When is a Pollutant Not a Pollutant: Total Pollution Exclusions in Commercial General Liability Policies

On June 2, 2022, the SCC dismissed an application for leave to appeal from the Ontario Court of Appeal’s decision in Hemlow Estate v. Co-operators General Insurance Company, 2021 ONCA 908. Mr. Hemlow carried on business as a mechanical contractor. He applied for and received a Commercial General Liability (“CGL”) insurance policy with Co-operators. Like many CGL policies, the policy issued to Mr. Hemlow contained what is called a “Total Pollution Exclusion”:

This insurance does not apply to:

  • Pollution Liability
    1. “Bodily Injury” or “property damage” or “personal injury” arising out of the actual, alleged, potential or threatened spill, discharge, emission, dispersal, seepage, leakage, migration, release or escape of “pollutants”.

“Pollutants” was defined elsewhere in the policy as:

“Pollutants” means any solid, liquid, gaseous or thermal irritant or contaminant including smoke, odours, vapour, soot, fumes, acids, alkalis, chemicals and waste.

This is indeed very broad wording that potentially covers any discharge, no matter the cause. However, in the Hemlow Estate case, the Court of Appeal narrowed the scope of the Total Pollution Exclusion by looking to the nature of the claim and what was the actual cause of the discharge.

Mr. Hemlow was hired to sample and analyze the mechanical and refrigeration systems at a client site.  While doing his work, Mr. Hemlow opened a valve to a pipe containing pressurized ammonia. Mr. Hemlow was killed by the exposure to ammonia and the ammonia caused significant damage to the client’s property.

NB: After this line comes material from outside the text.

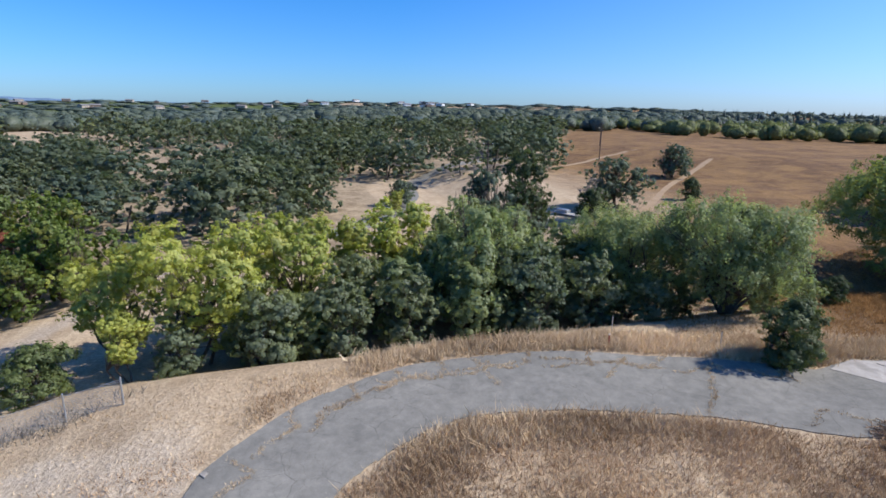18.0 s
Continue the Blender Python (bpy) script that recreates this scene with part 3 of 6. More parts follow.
def crown_leaves(lobes, leaves, size, seed, droop=0.0, flat=0.75, clump=0.32):
    """lobes: (x, y, z, r) of the crown. Leaves sit in sprays on the lit skins of the lobes, with gaps between."""
    rng = np.random.default_rng(seed)
    L = np.array(lobes, float)
    axis_xy = np.average(L[:, :2], axis=0, weights=L[:, 3])
    w = L[:, 3] ** 2.0
    n_cl = max(24, int(leaves / 26))
    which = rng.choice(len(L), n_cl, p=w / w.sum())
    away = np.column_stack([L[which, :2] - axis_xy, np.zeros(n_cl)])
    away /= np.linalg.norm(away, axis=1)[:, None] + 0.6
    d = rand_dirs(n_cl, rng) + away * 0.45 + (0, 0, 0.28)
    d /= np.linalg.norm(d, axis=1)[:, None] + 1e-9
    cen = L[which, :3] + d * (L[which, 3] * rng.uniform(0.55, 1.12, n_cl))[:, None] * (1, 1, flat)
    rc = 0.8 * clump * (0.25 + 0.5 * L[which, 3]) * rng.uniform(0.45, 1.25, n_cl)
    reach = np.where(rng.uniform(0, 1, n_cl) < 0.2, rng.uniform(0.2, 0.85, n_cl), 0.0) * rc      # shoots that stand out
    k = rng.choice(n_cl, leaves, p=rc ** 2 / (rc ** 2).sum())
    e = rand_dirs(leaves, rng)
    pos = cen[k] + e * (rc[k] * rng.uniform(0.1, 1.0, leaves) ** 0.6)[:, None] * (1, 1, 0.72)
    pos += (d[k] + (0, 0, 0.5)) * (reach[k] * rng.uniform(0, 1, leaves))[:, None]
    pos[:, 2] -= droop * rng.uniform(0, 1, leaves) ** 2
    nrm = d[k] * 0.8 + e * 0.45 + rand_dirs(leaves, rng) * 0.3 + (0, 0, 0.15)
    nrm /= np.linalg.norm(nrm, axis=1)[:, None]
    pos[:, 2] = np.maximum(pos[:, 2], 0.08)
    return leaf_tris(pos, nrm, size, rng)


def crown_mesh(name, lobes, leaves, size, material, seed, droop=0.0, flat=0.75, clump=0.32):
    v, f = crown_leaves(lobes, leaves, size, seed, droop, flat, clump)
    return np_mesh(name, v, f, material)


def tube(pts, r0, r1, sides=6):
    """A tapering limb along pts: verts and faces."""
    pts = np.array(pts, float)
    n = len(pts)
    tang = np.gradient(pts, axis=0)
    verts, faces = [], []
    for i in range(n):
        t = tang[i] / (np.linalg.norm(tang[i]) + 1e-9)
        a = np.cross(t, (0.3, 0.9, 0.2))
        a /= np.linalg.norm(a)
        b = np.cross(t, a)
        r = r0 + (r1 - r0) * i / (n - 1)
        for k in range(sides):
            q = 2 * math.pi * k / sides
            verts.append(pts[i] + a * r * math.cos(q) + b * r * math.sin(q))
    for i in range(n - 1):
        for k in range(sides):
            k2 = (k + 1) % sides
            faces.append((i * sides + k, i * sides + k2, (i + 1) * sides + k2, (i + 1) * sides + k))
    return verts, faces


def trunk_mesh(name, stems, lobes, r, seed, fork=0.35, material=None):
    """Stems that fork into limbs, one to each lobe."""
    rng = np.random.default_rng(seed)
    V, F = [], []

    def add(pts, a, b, sides=6):
        v, f = tube(pts, a, b, sides)
        o = len(V)
        V.extend(v)
        F.extend([tuple(i + o for i in q) for q in f])
    lobes = np.array(lobes, float)
    for s, (sx, sy, lean) in enumerate(stems):
        ang = rng.uniform(0, 6.28)
        top = np.array([sx + lean * math.cos(ang), sy + lean * math.sin(ang), lobes[:, 2].mean() * fork + 0.3])
        base = np.array([sx, sy, -0.25])
        mid = (base + top) / 2 + rng.normal(0, 0.08, 3)
        add([base, base + (mid - base) * 0.25, mid, top], r * 1.35, r * 0.75, 7)
        for l in lobes[s::len(stems)]:
            end = l[:3] + rng.normal(0, 0.2, 3) * l[3]
            m1 = top + (end - top) * 0.45 + rng.normal(0, 0.12, 3) * l[3] + (0, 0, 0.12 * l[3])
            add([top - (0, 0, 0.1), m1, end], r * 0.6, r * 0.12, 4)
            for _ in range(2):
                e2 = l[:3] + rand_dirs(1, rng)[0] * l[3] * 0.85
                add([m1, (m1 + e2) / 2 + rng.normal(0, 0.1, 3), e2], r * 0.22, r * 0.04, 3)
    return np_mesh(name, np.array(V), np.array(F), material or M_BARK, True)


def make_lobes(h, w, n, seed, low=0.25, shape="round", full=1.0):
    """Lobes that fill a crown of height h and width w above low * h: large masses, each with smaller boughs that break the outline."""
    rng = np.random.default_rng(seed)
    lop = rng.uniform(0, 6.283, 3)
    out = []
    for i in range(n):
        u = (i + 0.5) / n
        z = h * (low + (1 - low) * u)
        if shape == "round":
            span = max(0.3, 1 - abs(2 * u - 0.8) ** 2.6 * 0.72) ** 0.7
        elif shape == "cone":
            span = 1.05 - 0.9 * u
        elif shape == "vase":
            span = 0.45 + 0.62 * math.sin(min(1.0, u * 1.25) * math.pi * 0.62)
        else:
            span = 0.75
        q = i * 2.4 + rng.uniform(-0.5, 0.5)
        uneven = 1 + 0.16 * math.sin(q + lop[0]) + 0.12 * math.sin(2 * q + lop[1]) + 0.1 * math.sin(3 * q + 5 * u + lop[2])
        r = w * 0.5 * rng.uniform(0.20, 0.36) * full * (0.6 + 0.4 * span)
        d = max(0.0, w * 0.5 * span * uneven - r) * rng.uniform(0.62, 1.05)
        out.append((d * math.cos(q) * 1.06, d * math.sin(q) * 0.94, min(z + rng.normal(0, 0.05) * h, h - r * 0.8), r))
    for i in range(int(n * 1.1)):
        x, y, z, r = out[rng.integers(0, n)]
        q = math.atan2(y, x) + rng.normal(0, 0.8)
        up = rng.uniform(-0.25, 1.0)
        r2 = r * rng.uniform(0.35, 0.6)
        s = math.sqrt(max(0.0, 1 - up * up)) * r * 1.15
        out.append((x + math.cos(q) * s, y + math.sin(q) * s, max(r2, z + up * r), r2))
    return out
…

The client sued Mr. Hemlow and others for negligence, nuisance and breach of contract.  Co-operators refused to defend the claim against Mr. Hemlow’s estate on the basis there was no coverage for the claim, relying on the Total Pollution Exclusion.

The Hemlow estate brought an application for a declaration that Co-operators has a duty to defend the action brought by the client. The application judge agreed Co-operators had a duty to defend finding that the word “Pollution” (as opposed to “Pollutants”) was ambiguous because it was left undefined in the policy and could be interpreted as including only environmental pollution. In other words, the exclusion is worded “to protect the insurer from liability for environmental pollution and the improper disposal of contamination of hazardous waste.”

The Court of Appeal dismissed the appeal. The Court cited Nichols v. American Home Assurance Co., [1990] 1 S.C.R. 801 for the proposition that a duty to defend arises only where the pleadings raise claims for which there may be an obligation to indemnify. The Court of Appeal held that the interpretation of the pollution exclusion must give proper consideration to the nature of the claims advanced against the Estate.  Nothing in the statement of claim “involves, or asserts, a claim arising out of ‘pollution’ as that term is commonly understood.”  Instead, the claim is for damage to property. This does not change because what caused the damage happens to be something that can be labelled as a pollutant.

In essence the Court of Appeal looked to Mr. Hemlow’s expectations and purpose in obtaining a CGL policy.  Mr. Hemlow and other parties obtain CGL policies to cover claims for negligence. Negligence in opening the valve and allowing the ammonia to escape is the essence of the claim against the Hemlow Estate and the nature of the claim is not changed because the damage was caused by a pollutant. Since the nature of the claim is negligence, which is covered by the policy, Co-operators had a duty to defend.

The Court of Appeal drew a distinction between this case and the cases where the claim is for damage to the natural environment caused by a form of pollution, such as contamination arising from leaking underground storage tanks at a gas station.

One statement the Court of Appeal made, which is probably too narrow today, is that the historical purpose of the pollution exclusion was “to mitigate coverage for the cost of government-mandated environmental cleanup.” While that may be what prompted insurers to include pollution exclusions in policies, they are not restricted to government-mandated cleanup. They surely exclude coverage for claims by neighbours for the escape and discharges of pollutants from one property to another even though there is no government mandated cleanup.

One can imagine many situations where negligence can lead to the “escape” of “pollutants” which causes property damage. After all, the definition of “pollutant” in the policy covers almost everything imaginable. If Co-operators was correct, there would be no coverage for damage caused by the escape of a “pollutant” in a fire, an explosion or, as in the Hemlow Estate case, negligence of any kind.

As the Court of Appeal stated, people buy a CGL policy to cover precisely this type of claim.

The information and comments herein are for the general information of the reader and are not intended as advice or opinion to be relied upon in relation to any particular circumstances. For particular application of the law to specific situations, the reader should seek professional advice.